A plan worth considering
It’s still early, but at first blush, the idea to transform the site of the old Roost Lodge in Vail into building with both hotel rooms and apartments looks like a good idea.
As detailed in a story on Saturday, the Chicago-based Harp Group has for several years owned the roughly two acres of land the Roost occupied. A company plan to build a Marriott Residence Inn was ready to start work in 2014, but it was shelved when a financial partner decided the project was simply too expensive.
Two years later, the hotel plan remains, with additional plans for 113 apartments and 360 spaces of underground parking.
On the surface, the plan strikes at the heart of three of Vail’s biggest issues: lodging, housing and parking. The site seems appropriate, since it’s right along North Frontage Road and close to the West Vail commercial area.
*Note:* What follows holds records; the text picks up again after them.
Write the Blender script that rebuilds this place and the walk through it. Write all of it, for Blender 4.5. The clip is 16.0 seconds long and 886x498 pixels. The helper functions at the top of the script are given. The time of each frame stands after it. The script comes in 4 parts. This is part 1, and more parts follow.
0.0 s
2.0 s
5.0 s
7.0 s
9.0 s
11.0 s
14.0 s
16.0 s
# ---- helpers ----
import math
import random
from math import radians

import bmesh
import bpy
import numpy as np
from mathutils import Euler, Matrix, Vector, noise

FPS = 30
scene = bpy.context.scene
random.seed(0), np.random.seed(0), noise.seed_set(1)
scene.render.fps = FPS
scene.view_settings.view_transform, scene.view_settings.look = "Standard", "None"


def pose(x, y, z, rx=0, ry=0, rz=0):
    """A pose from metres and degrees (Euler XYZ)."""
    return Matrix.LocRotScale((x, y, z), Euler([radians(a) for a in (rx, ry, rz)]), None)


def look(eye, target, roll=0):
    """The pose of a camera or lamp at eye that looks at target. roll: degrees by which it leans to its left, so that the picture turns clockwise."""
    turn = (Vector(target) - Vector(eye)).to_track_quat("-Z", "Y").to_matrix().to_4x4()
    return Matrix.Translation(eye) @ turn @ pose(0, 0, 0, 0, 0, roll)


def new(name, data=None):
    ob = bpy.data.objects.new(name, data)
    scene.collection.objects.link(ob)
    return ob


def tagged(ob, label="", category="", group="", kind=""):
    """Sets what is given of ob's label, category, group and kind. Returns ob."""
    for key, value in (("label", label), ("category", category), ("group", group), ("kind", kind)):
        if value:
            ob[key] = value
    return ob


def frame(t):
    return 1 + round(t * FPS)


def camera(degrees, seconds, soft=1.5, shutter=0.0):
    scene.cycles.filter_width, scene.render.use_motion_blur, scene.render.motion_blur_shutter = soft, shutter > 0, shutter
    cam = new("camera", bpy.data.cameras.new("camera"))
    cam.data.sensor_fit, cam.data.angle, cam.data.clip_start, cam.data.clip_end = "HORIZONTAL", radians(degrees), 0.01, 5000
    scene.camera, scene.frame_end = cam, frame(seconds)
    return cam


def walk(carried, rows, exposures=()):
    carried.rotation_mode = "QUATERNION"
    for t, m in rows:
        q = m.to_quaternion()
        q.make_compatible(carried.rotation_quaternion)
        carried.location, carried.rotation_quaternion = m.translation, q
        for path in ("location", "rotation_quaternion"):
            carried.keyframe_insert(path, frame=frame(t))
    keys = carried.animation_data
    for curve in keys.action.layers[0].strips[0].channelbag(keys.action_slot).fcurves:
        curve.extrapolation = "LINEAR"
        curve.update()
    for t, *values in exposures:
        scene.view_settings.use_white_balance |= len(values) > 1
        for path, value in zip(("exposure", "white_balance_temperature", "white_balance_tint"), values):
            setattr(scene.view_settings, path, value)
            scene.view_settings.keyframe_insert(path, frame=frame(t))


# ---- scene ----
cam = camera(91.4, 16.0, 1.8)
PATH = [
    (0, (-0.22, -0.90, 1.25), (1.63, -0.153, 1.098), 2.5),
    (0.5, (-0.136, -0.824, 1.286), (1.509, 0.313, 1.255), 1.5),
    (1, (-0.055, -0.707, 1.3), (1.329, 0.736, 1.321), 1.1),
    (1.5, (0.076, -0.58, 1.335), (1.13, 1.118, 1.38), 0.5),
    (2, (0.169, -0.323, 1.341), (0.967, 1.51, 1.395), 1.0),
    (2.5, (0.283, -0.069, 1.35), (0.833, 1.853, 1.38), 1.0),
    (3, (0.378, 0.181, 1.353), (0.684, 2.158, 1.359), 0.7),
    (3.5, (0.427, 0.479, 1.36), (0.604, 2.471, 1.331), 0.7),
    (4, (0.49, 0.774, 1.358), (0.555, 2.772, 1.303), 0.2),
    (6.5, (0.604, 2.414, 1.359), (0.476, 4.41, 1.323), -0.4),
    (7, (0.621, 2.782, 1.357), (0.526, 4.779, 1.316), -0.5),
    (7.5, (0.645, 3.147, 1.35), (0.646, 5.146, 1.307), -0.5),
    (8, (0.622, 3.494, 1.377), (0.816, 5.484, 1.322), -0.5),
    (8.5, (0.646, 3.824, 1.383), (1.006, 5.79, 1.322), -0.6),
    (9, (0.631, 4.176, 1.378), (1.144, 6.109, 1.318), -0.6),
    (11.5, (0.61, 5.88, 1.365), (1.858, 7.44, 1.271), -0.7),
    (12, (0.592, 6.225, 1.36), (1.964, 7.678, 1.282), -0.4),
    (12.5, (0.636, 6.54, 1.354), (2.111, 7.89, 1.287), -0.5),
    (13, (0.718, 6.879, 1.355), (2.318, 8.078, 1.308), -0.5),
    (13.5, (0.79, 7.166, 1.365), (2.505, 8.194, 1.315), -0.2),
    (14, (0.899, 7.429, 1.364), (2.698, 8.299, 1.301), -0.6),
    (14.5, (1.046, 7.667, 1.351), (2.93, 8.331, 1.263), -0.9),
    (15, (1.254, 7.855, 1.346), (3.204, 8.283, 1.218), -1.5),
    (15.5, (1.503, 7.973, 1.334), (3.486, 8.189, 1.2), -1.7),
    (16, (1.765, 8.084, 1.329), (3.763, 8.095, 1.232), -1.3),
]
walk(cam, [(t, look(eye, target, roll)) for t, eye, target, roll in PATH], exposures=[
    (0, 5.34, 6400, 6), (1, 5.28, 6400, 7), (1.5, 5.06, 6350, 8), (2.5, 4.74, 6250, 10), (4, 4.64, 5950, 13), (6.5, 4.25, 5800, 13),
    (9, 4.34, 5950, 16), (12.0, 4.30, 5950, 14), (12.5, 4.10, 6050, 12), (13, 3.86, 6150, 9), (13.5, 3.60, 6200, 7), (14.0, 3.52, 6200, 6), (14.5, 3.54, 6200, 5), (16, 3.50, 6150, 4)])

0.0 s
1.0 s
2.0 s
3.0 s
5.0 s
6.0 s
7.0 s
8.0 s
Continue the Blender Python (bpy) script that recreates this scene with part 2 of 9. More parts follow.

Once the new Interstate 70 underpass is finished — it will be by the time the hotel and apartments open — tenants and guests will have a very quick bus ride to Lionshead Village.
On the other hand, don’t expect any bargains.
Hotel rooms won’t be as expensive as they are in the resort villages, but combining the Marriott Residence Inn brand with Vail quality, this will be a place for destination guests.
The same is true with the apartments. Harp Group founder and president Peter Dumon said in an interview that the apartments will be restricted to year-round residents. But, he added, those residents will pay market rates. That means tenants will likely be store or restaurant managers, executive chefs or professional employees at Vail Valley Medical Center.
That’s fine. Vail is in desperate need of homes for all kinds of people who work there. More people living and working in Vail takes pressure off roads, parking structures and housing in other areas of the valley. It also helps keep Vail a place where people actually live.
A new hotel from an established brand might — might — also take away at least some of the incentive condo owners now have to put their units into the online short-term rental pool.
Very few projects emerge unchanged from the town of Vail’s approval process. This one deserves a full vetting, of course, but needs to come through that process with its most important numbers intact.